Estate planning is an essential part of protecting you and your family’s future. A will lets you determine how personal assets will be distributed among your loved ones after you’re gone.

Without a will, it’s up to the courts to determine how to distribute your assets. This leads to unwanted confusion and conflict among family members.

Understanding the execution and witness requirements in Georgia ensures that your will is valid and that all of your wishes are carried out.

Executing Requirements

In order for your will to be valid in the state of Georgia, it must meet all legal requirements. The document must be put in writing and signed by the individual who is making out the will (the “testator”), and the will must be signed by at least two witnesses.

Your will doesn’t need to be filed in the state of Georgia in order to be valid, as many states accept wills that have been executed in other states. The only requirement is that the will is still valid under the state in which it was created.

The testator must be no younger than 14 years old, and the will cannot be handwritten.

Witness Requirements

A will requires two witnesses in addition to the testator. A testator can name another party to sign the will if he or she is physically unable to do so. However, this individual can’t be one of the two witnesses present.

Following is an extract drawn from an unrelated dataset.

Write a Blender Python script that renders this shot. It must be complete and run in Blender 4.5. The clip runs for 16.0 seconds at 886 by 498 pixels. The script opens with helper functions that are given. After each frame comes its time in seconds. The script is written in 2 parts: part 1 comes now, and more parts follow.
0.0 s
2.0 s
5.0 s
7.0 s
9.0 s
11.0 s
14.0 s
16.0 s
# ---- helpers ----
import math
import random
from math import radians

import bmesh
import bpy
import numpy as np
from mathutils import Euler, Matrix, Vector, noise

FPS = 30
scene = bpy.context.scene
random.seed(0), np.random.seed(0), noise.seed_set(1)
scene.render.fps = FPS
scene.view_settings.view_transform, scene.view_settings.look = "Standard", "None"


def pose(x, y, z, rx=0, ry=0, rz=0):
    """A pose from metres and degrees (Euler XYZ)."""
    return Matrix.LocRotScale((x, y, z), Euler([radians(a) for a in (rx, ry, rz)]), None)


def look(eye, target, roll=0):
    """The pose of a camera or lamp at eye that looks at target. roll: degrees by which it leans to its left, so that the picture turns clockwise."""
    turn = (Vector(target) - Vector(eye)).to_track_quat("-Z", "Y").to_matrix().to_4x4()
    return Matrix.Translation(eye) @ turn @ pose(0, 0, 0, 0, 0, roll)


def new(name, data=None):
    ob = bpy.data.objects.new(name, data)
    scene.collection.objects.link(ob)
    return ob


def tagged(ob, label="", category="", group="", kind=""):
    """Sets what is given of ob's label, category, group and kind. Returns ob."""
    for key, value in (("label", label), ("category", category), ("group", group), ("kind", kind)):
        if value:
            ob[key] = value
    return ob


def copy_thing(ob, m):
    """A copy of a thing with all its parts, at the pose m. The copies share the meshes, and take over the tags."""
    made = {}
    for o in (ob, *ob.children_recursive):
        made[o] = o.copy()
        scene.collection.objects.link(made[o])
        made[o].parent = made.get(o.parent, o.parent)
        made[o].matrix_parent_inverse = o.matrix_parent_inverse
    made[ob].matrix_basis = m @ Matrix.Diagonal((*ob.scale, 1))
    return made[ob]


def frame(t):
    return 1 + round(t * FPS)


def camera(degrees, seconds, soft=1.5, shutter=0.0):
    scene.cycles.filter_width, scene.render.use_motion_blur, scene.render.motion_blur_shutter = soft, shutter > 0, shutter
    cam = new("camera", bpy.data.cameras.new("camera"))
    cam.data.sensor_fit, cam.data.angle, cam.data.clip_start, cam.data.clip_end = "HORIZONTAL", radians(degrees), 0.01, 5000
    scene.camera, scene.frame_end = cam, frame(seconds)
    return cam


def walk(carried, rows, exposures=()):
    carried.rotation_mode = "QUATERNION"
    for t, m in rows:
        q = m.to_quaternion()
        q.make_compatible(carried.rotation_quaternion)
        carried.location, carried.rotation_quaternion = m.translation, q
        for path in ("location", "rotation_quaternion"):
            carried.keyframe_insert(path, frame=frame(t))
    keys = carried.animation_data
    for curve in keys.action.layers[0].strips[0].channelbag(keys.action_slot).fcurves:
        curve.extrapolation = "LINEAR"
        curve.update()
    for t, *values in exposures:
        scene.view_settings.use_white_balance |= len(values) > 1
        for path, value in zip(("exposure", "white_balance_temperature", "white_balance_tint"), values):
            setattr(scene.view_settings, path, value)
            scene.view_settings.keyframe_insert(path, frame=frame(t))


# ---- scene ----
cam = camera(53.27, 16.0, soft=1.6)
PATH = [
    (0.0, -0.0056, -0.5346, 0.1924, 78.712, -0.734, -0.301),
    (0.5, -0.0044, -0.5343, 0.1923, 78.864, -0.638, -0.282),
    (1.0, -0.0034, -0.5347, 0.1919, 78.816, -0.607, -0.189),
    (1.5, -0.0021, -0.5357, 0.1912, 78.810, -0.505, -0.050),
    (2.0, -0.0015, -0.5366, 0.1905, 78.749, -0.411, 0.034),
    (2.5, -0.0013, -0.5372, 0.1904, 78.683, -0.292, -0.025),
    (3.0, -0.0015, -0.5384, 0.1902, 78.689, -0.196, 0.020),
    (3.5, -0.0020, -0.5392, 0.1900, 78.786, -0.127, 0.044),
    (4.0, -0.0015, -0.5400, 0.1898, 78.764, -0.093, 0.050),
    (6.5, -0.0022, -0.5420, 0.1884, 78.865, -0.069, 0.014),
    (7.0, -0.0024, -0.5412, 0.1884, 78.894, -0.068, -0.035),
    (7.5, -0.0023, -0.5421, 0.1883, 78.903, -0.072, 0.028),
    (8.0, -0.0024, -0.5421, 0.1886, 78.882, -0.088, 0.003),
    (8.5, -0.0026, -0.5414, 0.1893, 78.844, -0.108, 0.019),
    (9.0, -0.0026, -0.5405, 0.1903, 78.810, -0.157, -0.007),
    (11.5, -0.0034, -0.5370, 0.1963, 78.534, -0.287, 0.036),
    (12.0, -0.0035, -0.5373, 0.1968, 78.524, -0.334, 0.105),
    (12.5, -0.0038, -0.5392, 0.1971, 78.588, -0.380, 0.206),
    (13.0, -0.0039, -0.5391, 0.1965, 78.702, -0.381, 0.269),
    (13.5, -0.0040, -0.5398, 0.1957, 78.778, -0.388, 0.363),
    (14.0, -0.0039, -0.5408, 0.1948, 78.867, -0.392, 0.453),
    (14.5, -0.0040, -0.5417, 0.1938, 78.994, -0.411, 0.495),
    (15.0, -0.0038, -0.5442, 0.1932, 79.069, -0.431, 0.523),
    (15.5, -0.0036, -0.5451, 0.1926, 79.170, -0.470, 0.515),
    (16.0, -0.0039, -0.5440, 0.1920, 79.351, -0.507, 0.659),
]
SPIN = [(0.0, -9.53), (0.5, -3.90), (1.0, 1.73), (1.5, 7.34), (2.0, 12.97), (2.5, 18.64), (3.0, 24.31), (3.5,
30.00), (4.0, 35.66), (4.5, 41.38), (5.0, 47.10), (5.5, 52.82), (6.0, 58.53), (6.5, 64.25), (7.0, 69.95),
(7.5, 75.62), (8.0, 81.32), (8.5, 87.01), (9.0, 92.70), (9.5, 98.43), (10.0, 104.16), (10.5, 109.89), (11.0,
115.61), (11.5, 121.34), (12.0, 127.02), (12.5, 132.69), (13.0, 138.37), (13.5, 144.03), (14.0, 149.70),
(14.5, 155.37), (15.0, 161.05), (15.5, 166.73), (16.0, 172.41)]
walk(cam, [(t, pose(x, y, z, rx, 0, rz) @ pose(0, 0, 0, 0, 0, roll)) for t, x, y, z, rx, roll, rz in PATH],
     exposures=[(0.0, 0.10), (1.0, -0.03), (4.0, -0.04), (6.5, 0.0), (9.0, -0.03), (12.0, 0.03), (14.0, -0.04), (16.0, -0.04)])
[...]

Witness signatures must be made in the presence of the testator in order for the will to be valid, and witnesses must also be at least 14 years of age.

In some cases, a witness may be a beneficiary of the will. This individual can either forfeit any inheritance or give up their role as a witness. It’s recommended that beneficiaries not serve as witnesses to your will.

Witnesses must physically see the testator sign the will. The “line of sight” rule dictates that witnesses must have an unobstructed view of the testator when the signature is made.

Executing and Protecting Your Will

If the requirements of executing a will under Georgia law aren’t met, the will may be deemed invalid. As a result, the estate’s distribution is handed over to the courts.

This emphasizes the importance of properly executing your will so that all of your wishes are carried out. If your will is invalidated for any reason, it can impact your loved ones in the future.

The decisions made by the court may not take into account any preferences that you may have expressed to your family before your death.

Georgia law has many ways in which your will can be accidentally invalidated. If the document is marked, torn, or damaged in any other way, state law considers this as an act of revocation of your will.

Your will should be kept in a safe place. If your will is in your home, place it in a fireproof safe or another container that protects it from physical damage, theft, or loss.

There are containers available that are designed for this purpose. They can be labeled to notify any first responders that your important personal documents are contained inside.

A skilled and experienced attorney provides you with the guidance you need to execute a will that meets all of these requirements and gives you and your family peace of mind.

You’ll learn the best ways to store and protect your will so that it can be accessed when needed and that all personal assets are distributed according to your wishes.